Stated task: Make an exact transcription of the material, leaving out all images.

━━ Material provided ━━

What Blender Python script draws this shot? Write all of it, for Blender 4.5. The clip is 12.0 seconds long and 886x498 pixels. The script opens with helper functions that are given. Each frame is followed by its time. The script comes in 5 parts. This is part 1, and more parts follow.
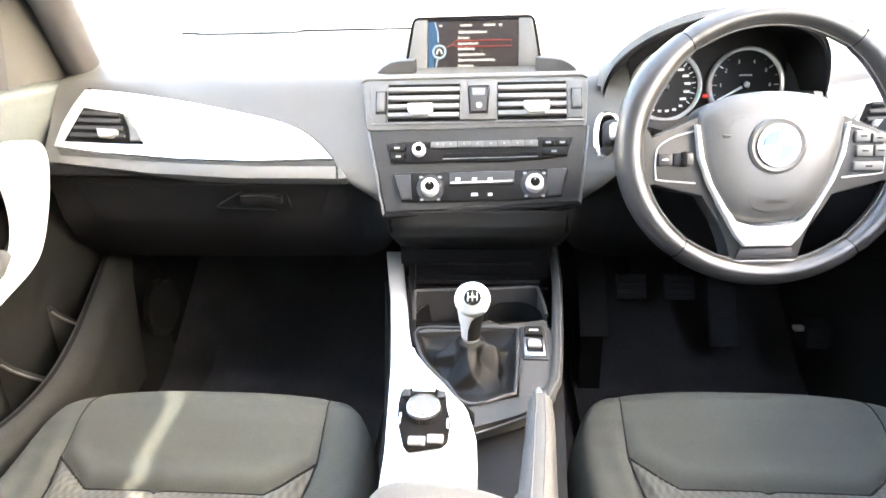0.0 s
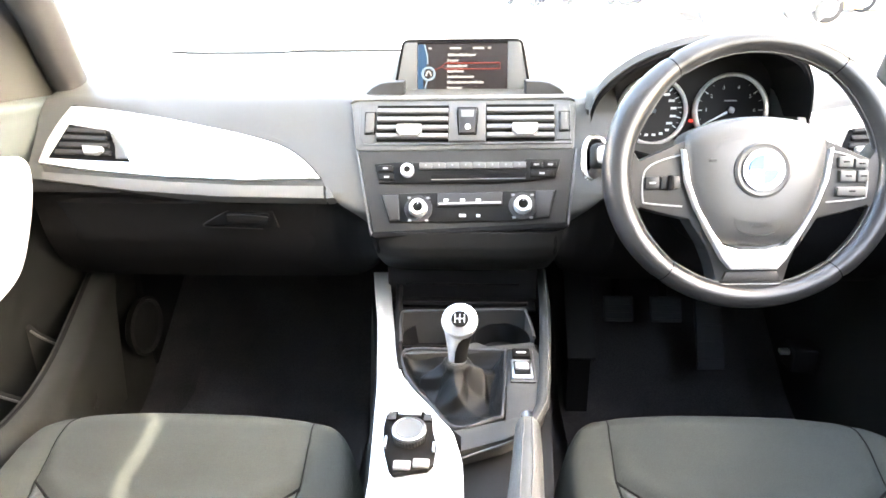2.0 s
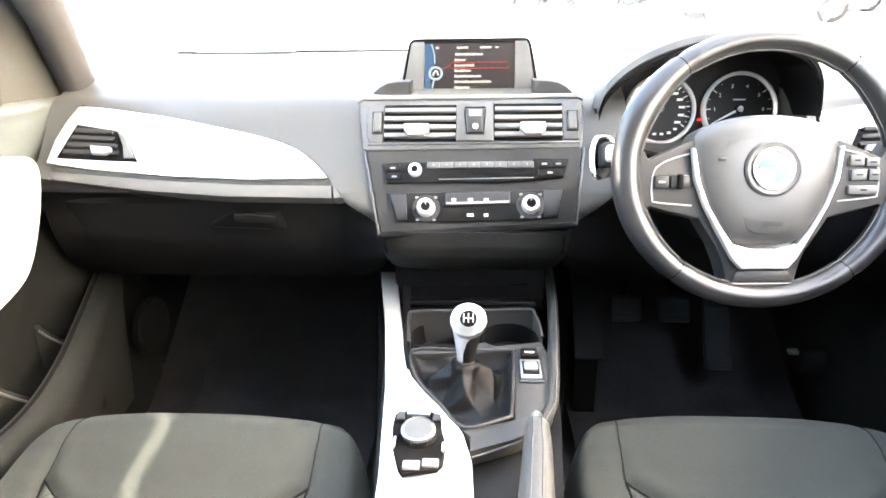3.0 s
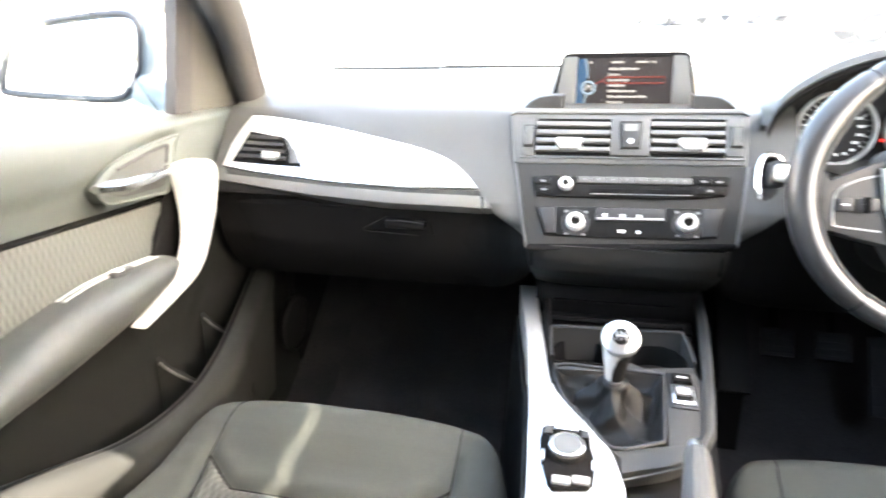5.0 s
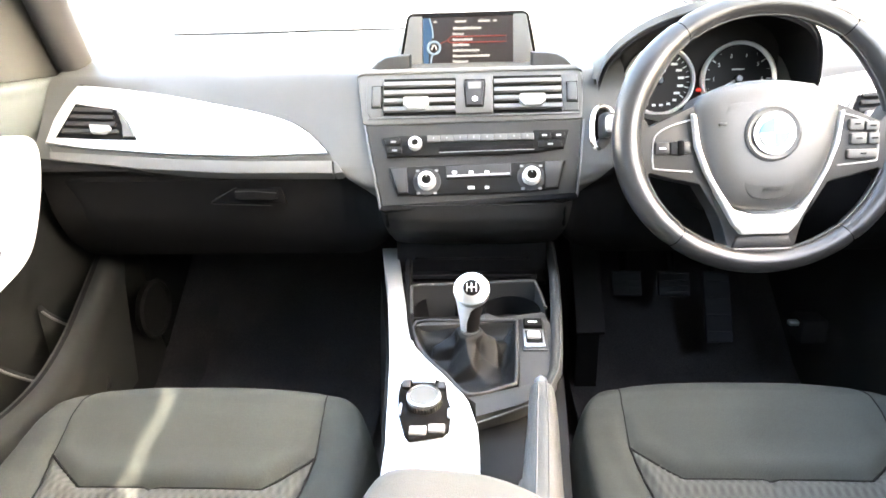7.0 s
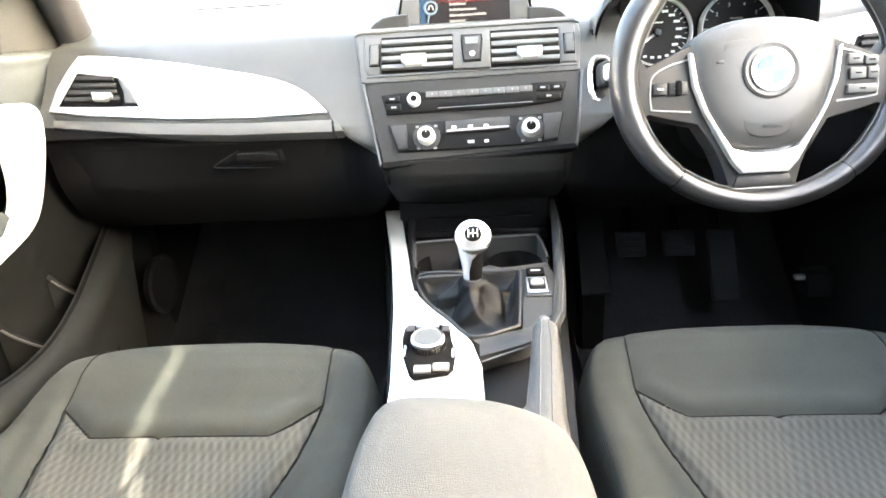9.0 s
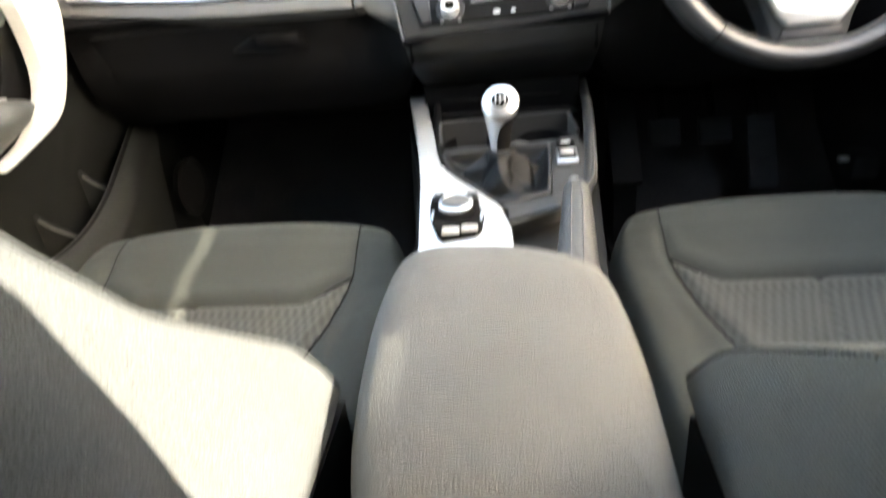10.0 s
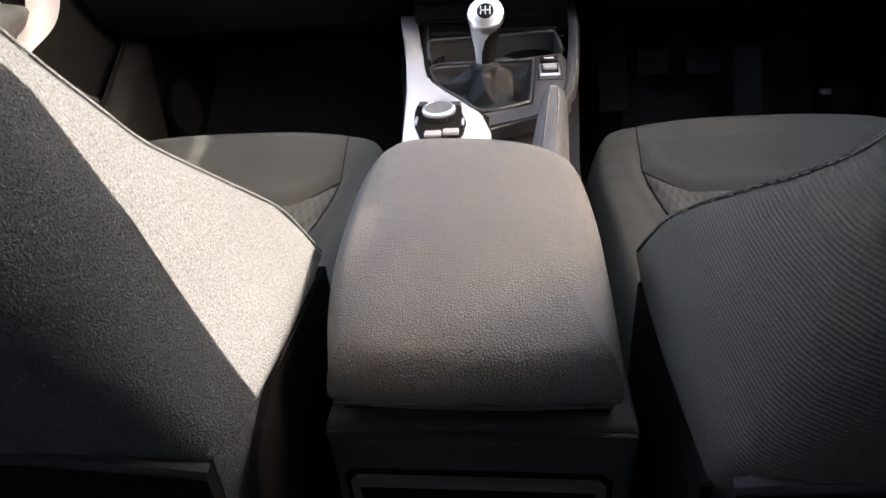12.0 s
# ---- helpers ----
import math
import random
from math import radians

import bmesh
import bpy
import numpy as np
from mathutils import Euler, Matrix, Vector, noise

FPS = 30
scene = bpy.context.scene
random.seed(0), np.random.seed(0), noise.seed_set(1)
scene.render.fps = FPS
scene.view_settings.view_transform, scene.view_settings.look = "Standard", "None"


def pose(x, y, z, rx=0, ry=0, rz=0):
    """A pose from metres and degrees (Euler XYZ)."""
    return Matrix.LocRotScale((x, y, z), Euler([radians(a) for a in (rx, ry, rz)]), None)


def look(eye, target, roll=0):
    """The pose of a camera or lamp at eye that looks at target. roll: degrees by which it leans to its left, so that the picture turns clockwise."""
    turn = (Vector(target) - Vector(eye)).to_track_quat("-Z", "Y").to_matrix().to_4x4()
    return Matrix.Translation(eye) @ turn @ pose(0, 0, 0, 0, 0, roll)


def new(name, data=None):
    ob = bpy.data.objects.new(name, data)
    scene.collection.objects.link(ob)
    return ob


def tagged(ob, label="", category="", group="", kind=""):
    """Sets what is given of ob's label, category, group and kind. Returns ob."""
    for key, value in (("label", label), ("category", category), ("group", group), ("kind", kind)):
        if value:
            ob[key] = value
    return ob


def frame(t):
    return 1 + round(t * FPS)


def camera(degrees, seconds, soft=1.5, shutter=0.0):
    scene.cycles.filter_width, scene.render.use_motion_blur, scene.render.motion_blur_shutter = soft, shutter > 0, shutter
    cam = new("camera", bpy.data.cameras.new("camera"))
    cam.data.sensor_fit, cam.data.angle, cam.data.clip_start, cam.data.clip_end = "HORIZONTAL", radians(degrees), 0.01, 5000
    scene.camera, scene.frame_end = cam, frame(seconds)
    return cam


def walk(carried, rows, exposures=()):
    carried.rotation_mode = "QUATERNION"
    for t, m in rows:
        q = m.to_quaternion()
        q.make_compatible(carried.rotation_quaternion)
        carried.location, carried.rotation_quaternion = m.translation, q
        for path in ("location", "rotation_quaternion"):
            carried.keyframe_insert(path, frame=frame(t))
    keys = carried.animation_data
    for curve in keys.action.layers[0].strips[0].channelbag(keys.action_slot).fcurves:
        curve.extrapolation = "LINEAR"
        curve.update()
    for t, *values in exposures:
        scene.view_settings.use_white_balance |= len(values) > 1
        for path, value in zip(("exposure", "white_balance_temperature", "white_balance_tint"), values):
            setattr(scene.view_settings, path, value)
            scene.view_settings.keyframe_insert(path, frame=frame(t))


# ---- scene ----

━━━

Reply:
What Blender Python script draws this shot? Write all of it, for Blender 4.5. The clip is 12.0 seconds long and 886x498 pixels. The script opens with helper functions that are given. Each frame is followed by its time. The script comes in 5 parts. This is part 1, and more parts follow.
0.0 s
2.0 s
3.0 s
5.0 s
7.0 s
9.0 s
10.0 s
12.0 s
# ---- helpers ----
import math
import random
from math import radians

import bmesh
import bpy
import numpy as np
from mathutils import Euler, Matrix, Vector, noise

FPS = 30
scene = bpy.context.scene
random.seed(0), np.random.seed(0), noise.seed_set(1)
scene.render.fps = FPS
scene.view_settings.view_transform, scene.view_settings.look = "Standard", "None"


def pose(x, y, z, rx=0, ry=0, rz=0):
    """A pose from metres and degrees (Euler XYZ)."""
    return Matrix.LocRotScale((x, y, z), Euler([radians(a) for a in (rx, ry, rz)]), None)


def look(eye, target, roll=0):
    """The pose of a camera or lamp at eye that looks at target. roll: degrees by which it leans to its left, so that the picture turns clockwise."""
    turn = (Vector(target) - Vector(eye)).to_track_quat("-Z", "Y").to_matrix().to_4x4()
    return Matrix.Translation(eye) @ turn @ pose(0, 0, 0, 0, 0, roll)


def new(name, data=None):
    ob = bpy.data.objects.new(name, data)
    scene.collection.objects.link(ob)
    return ob


def tagged(ob, label="", category="", group="", kind=""):
    """Sets what is given of ob's label, category, group and kind. Returns ob."""
    for key, value in (("label", label), ("category", category), ("group", group), ("kind", kind)):
        if value:
            ob[key] = value
    return ob


def frame(t):
    return 1 + round(t * FPS)


def camera(degrees, seconds, soft=1.5, shutter=0.0):
    scene.cycles.filter_width, scene.render.use_motion_blur, scene.render.motion_blur_shutter = soft, shutter > 0, shutter
    cam = new("camera", bpy.data.cameras.new("camera"))
    cam.data.sensor_fit, cam.data.angle, cam.data.clip_start, cam.data.clip_end = "HORIZONTAL", radians(degrees), 0.01, 5000
    scene.camera, scene.frame_end = cam, frame(seconds)
    return cam


def walk(carried, rows, exposures=()):
    carried.rotation_mode = "QUATERNION"
    for t, m in rows:
        q = m.to_quaternion()
        q.make_compatible(carried.rotation_quaternion)
        carried.location, carried.rotation_quaternion = m.translation, q
        for path in ("location", "rotation_quaternion"):
            carried.keyframe_insert(path, frame=frame(t))
    keys = carried.animation_data
    for curve in keys.action.layers[0].strips[0].channelbag(keys.action_slot).fcurves:
        curve.extrapolation = "LINEAR"
        curve.update()
    for t, *values in exposures:
        scene.view_settings.use_white_balance |= len(values) > 1
        for path, value in zip(("exposure", "white_balance_temperature", "white_balance_tint"), values):
            setattr(scene.view_settings, path, value)
            scene.view_settings.keyframe_insert(path, frame=frame(t))


# ---- scene ----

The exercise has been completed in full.